• _REQUIRED WORK_
Copy each line below exactly and leave the pictures out.

• _STORED DATA_
........

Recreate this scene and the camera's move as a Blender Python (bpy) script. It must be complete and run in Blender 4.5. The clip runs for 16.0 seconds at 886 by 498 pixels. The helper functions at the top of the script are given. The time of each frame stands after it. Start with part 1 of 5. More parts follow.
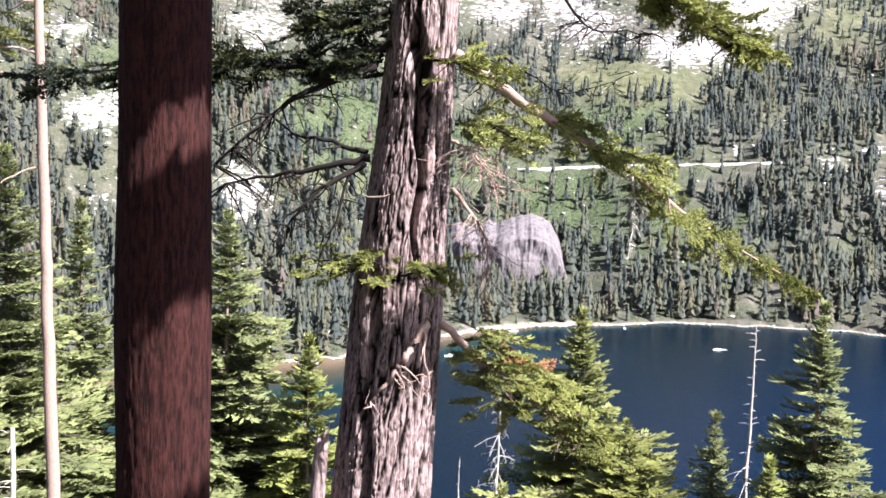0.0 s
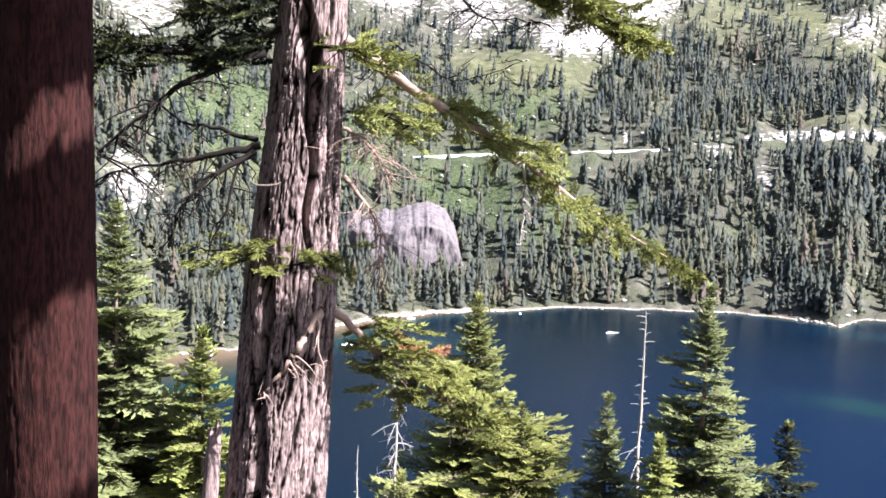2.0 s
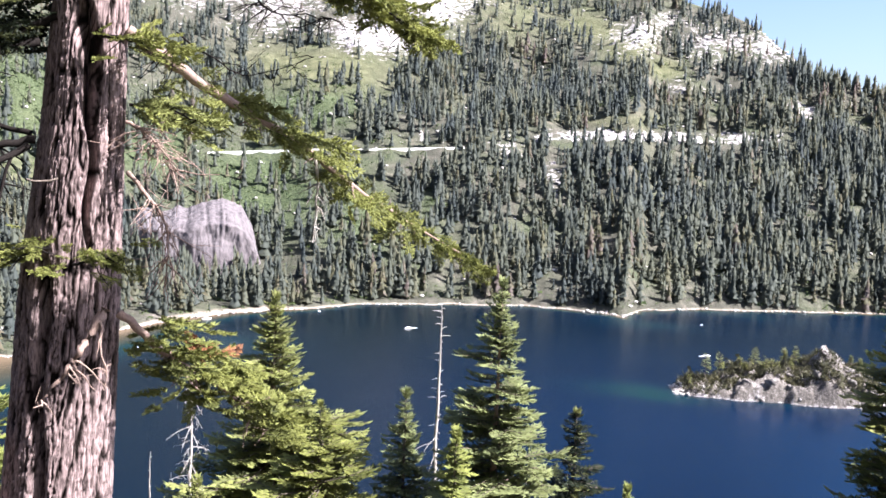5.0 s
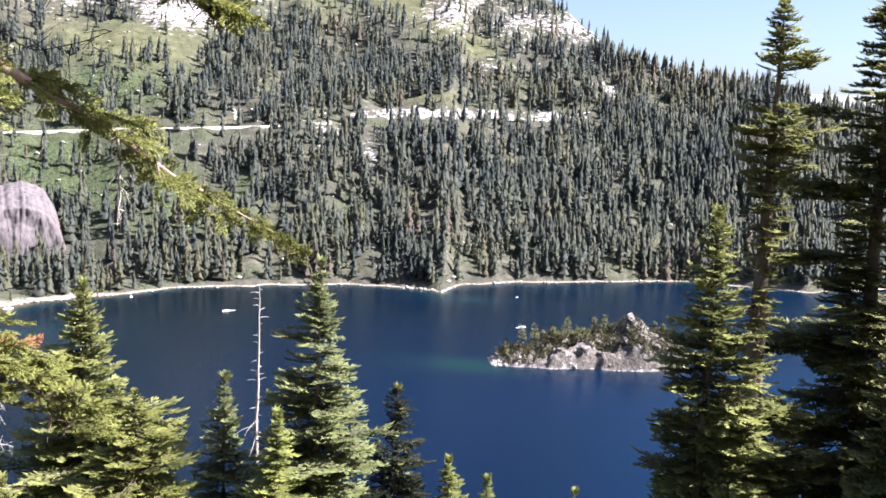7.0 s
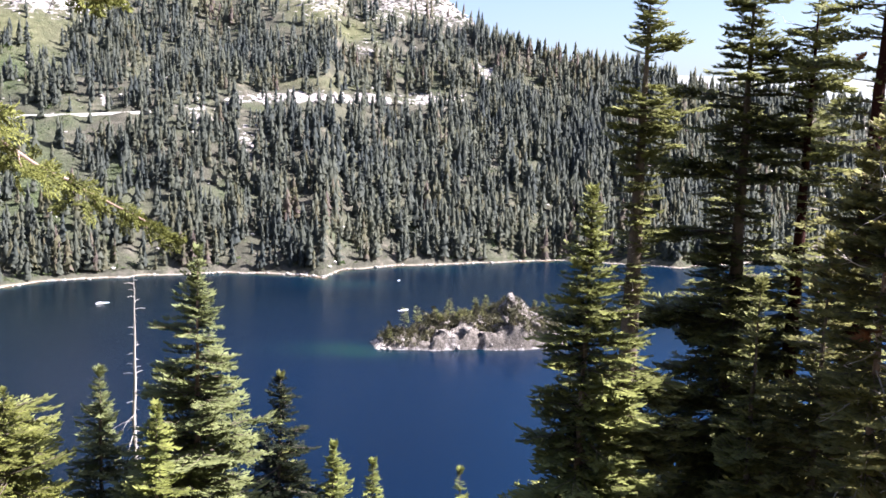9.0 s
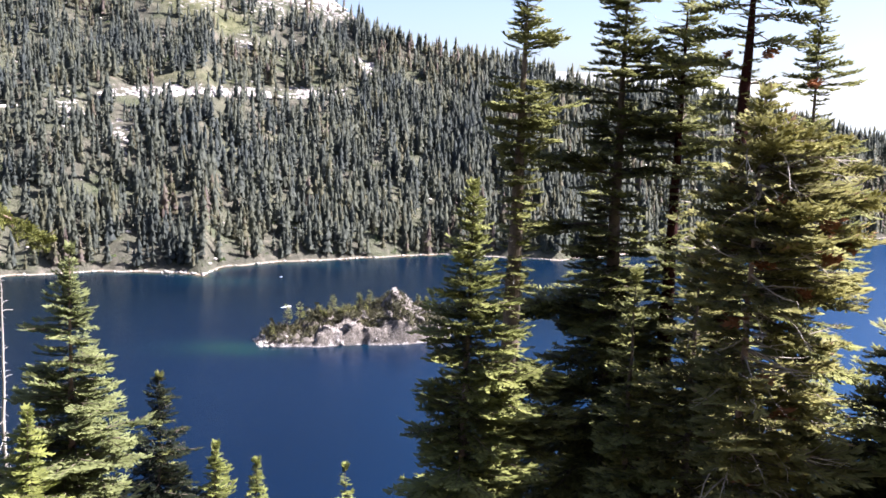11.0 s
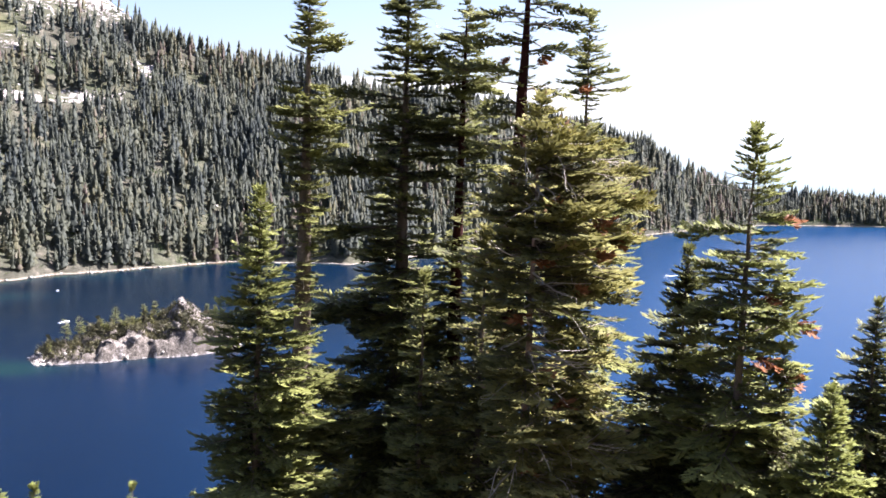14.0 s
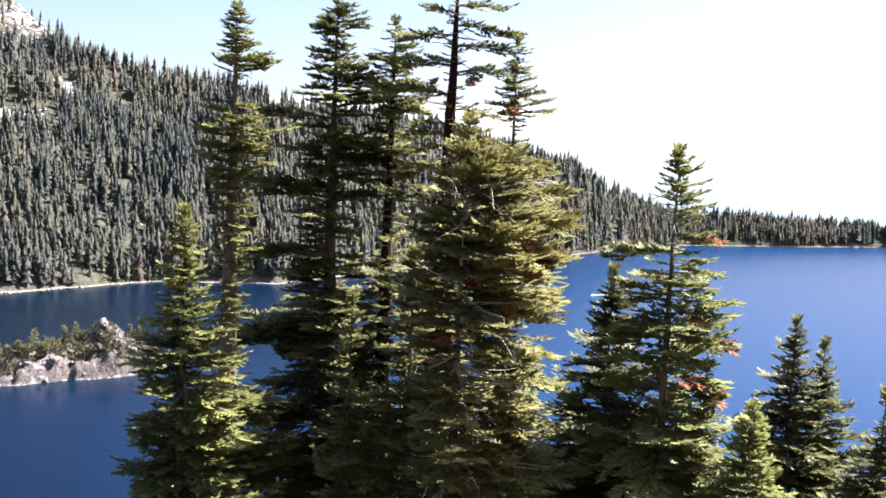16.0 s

........

• _EXERCISE ANSWER_
Recreate this scene and the camera's move as a Blender Python (bpy) script. It must be complete and run in Blender 4.5. The clip runs for 16.0 seconds at 886 by 498 pixels. The helper functions at the top of the script are given. The time of each frame stands after it. Start with part 1 of 5. More parts follow.
0.0 s
2.0 s
5.0 s
7.0 s
9.0 s
11.0 s
14.0 s
16.0 s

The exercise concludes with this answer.